Given request: Output the data word for word, dropping every image.

Material provided:
· · · ·

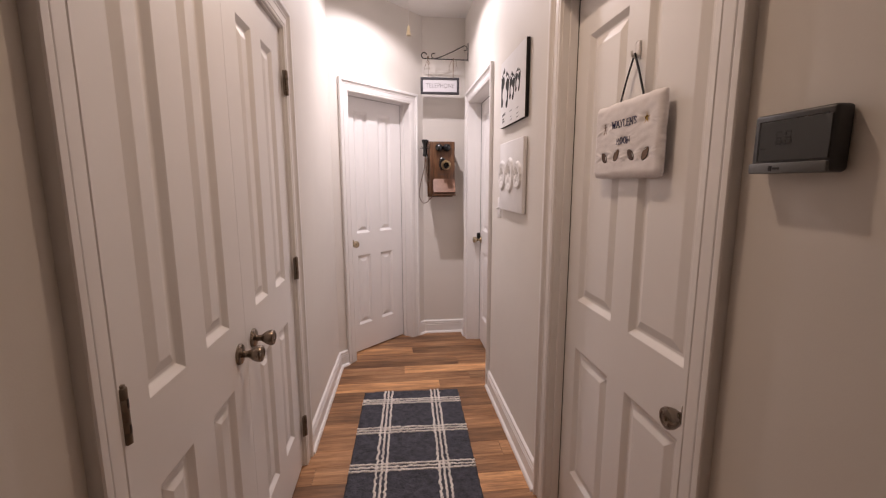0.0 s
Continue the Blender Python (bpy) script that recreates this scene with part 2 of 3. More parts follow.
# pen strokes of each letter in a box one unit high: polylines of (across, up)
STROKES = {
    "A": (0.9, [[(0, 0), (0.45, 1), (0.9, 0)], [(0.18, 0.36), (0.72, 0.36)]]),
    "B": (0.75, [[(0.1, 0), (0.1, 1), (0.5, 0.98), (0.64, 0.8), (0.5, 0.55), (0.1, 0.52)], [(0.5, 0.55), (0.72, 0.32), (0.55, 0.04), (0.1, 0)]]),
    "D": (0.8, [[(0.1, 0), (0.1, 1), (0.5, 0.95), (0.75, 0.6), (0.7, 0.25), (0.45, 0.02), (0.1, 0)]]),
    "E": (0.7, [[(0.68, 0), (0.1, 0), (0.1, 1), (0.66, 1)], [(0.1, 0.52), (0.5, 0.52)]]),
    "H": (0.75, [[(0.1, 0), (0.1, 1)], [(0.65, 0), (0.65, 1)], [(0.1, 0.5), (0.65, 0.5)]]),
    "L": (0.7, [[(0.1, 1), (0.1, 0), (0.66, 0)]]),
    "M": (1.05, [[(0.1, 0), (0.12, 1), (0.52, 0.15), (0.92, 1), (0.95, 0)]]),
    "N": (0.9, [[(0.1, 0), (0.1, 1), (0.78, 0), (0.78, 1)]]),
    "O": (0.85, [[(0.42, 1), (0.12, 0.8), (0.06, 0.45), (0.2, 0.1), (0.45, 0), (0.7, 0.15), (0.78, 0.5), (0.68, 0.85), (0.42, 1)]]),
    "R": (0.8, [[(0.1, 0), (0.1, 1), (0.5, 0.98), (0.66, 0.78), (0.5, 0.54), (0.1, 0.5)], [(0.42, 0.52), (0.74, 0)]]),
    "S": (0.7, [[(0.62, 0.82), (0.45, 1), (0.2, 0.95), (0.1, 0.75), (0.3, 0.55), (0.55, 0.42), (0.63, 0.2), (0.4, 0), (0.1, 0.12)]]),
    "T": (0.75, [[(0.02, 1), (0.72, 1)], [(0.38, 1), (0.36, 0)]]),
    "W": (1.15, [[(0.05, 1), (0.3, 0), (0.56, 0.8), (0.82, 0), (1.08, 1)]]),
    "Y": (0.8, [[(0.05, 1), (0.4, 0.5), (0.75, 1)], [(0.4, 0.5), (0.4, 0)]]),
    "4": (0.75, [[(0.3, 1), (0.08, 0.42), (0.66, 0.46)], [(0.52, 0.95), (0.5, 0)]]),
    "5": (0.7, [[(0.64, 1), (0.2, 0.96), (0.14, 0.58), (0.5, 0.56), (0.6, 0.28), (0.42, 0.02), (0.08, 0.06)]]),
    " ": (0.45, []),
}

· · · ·

Solution to this exercise:
0.0 s
Continue the Blender Python (bpy) script that recreates this scene with part 2 of 3. More parts follow.
# pen strokes of each letter in a box one unit high: polylines of (across, up)
STROKES = {
    "A": (0.9, [[(0, 0), (0.45, 1), (0.9, 0)], [(0.18, 0.36), (0.72, 0.36)]]),
    "B": (0.75, [[(0.1, 0), (0.1, 1), (0.5, 0.98), (0.64, 0.8), (0.5, 0.55), (0.1, 0.52)], [(0.5, 0.55), (0.72, 0.32), (0.55, 0.04), (0.1, 0)]]),
    "D": (0.8, [[(0.1, 0), (0.1, 1), (0.5, 0.95), (0.75, 0.6), (0.7, 0.25), (0.45, 0.02), (0.1, 0)]]),
    "E": (0.7, [[(0.68, 0), (0.1, 0), (0.1, 1), (0.66, 1)], [(0.1, 0.52), (0.5, 0.52)]]),
    "H": (0.75, [[(0.1, 0), (0.1, 1)], [(0.65, 0), (0.65, 1)], [(0.1, 0.5), (0.65, 0.5)]]),
    "L": (0.7, [[(0.1, 1), (0.1, 0), (0.66, 0)]]),
    "M": (1.05, [[(0.1, 0), (0.12, 1), (0.52, 0.15), (0.92, 1), (0.95, 0)]]),
    "N": (0.9, [[(0.1, 0), (0.1, 1), (0.78, 0), (0.78, 1)]]),
    "O": (0.85, [[(0.42, 1), (0.12, 0.8), (0.06, 0.45), (0.2, 0.1), (0.45, 0), (0.7, 0.15), (0.78, 0.5), (0.68, 0.85), (0.42, 1)]]),
    "R": (0.8, [[(0.1, 0), (0.1, 1), (0.5, 0.98), (0.66, 0.78), (0.5, 0.54), (0.1, 0.5)], [(0.42, 0.52), (0.74, 0)]]),
    "S": (0.7, [[(0.62, 0.82), (0.45, 1), (0.2, 0.95), (0.1, 0.75), (0.3, 0.55), (0.55, 0.42), (0.63, 0.2), (0.4, 0), (0.1, 0.12)]]),
    "T": (0.75, [[(0.02, 1), (0.72, 1)], [(0.38, 1), (0.36, 0)]]),
    "W": (1.15, [[(0.05, 1), (0.3, 0), (0.56, 0.8), (0.82, 0), (1.08, 1)]]),
    "Y": (0.8, [[(0.05, 1), (0.4, 0.5), (0.75, 1)], [(0.4, 0.5), (0.4, 0)]]),
    "4": (0.75, [[(0.3, 1), (0.08, 0.42), (0.66, 0.46)], [(0.52, 0.95), (0.5, 0)]]),
    "5": (0.7, [[(0.64, 1), (0.2, 0.96), (0.14, 0.58), (0.5, 0.56), (0.6, 0.28), (0.42, 0.02), (0.08, 0.06)]]),
    " ": (0.45, []),
}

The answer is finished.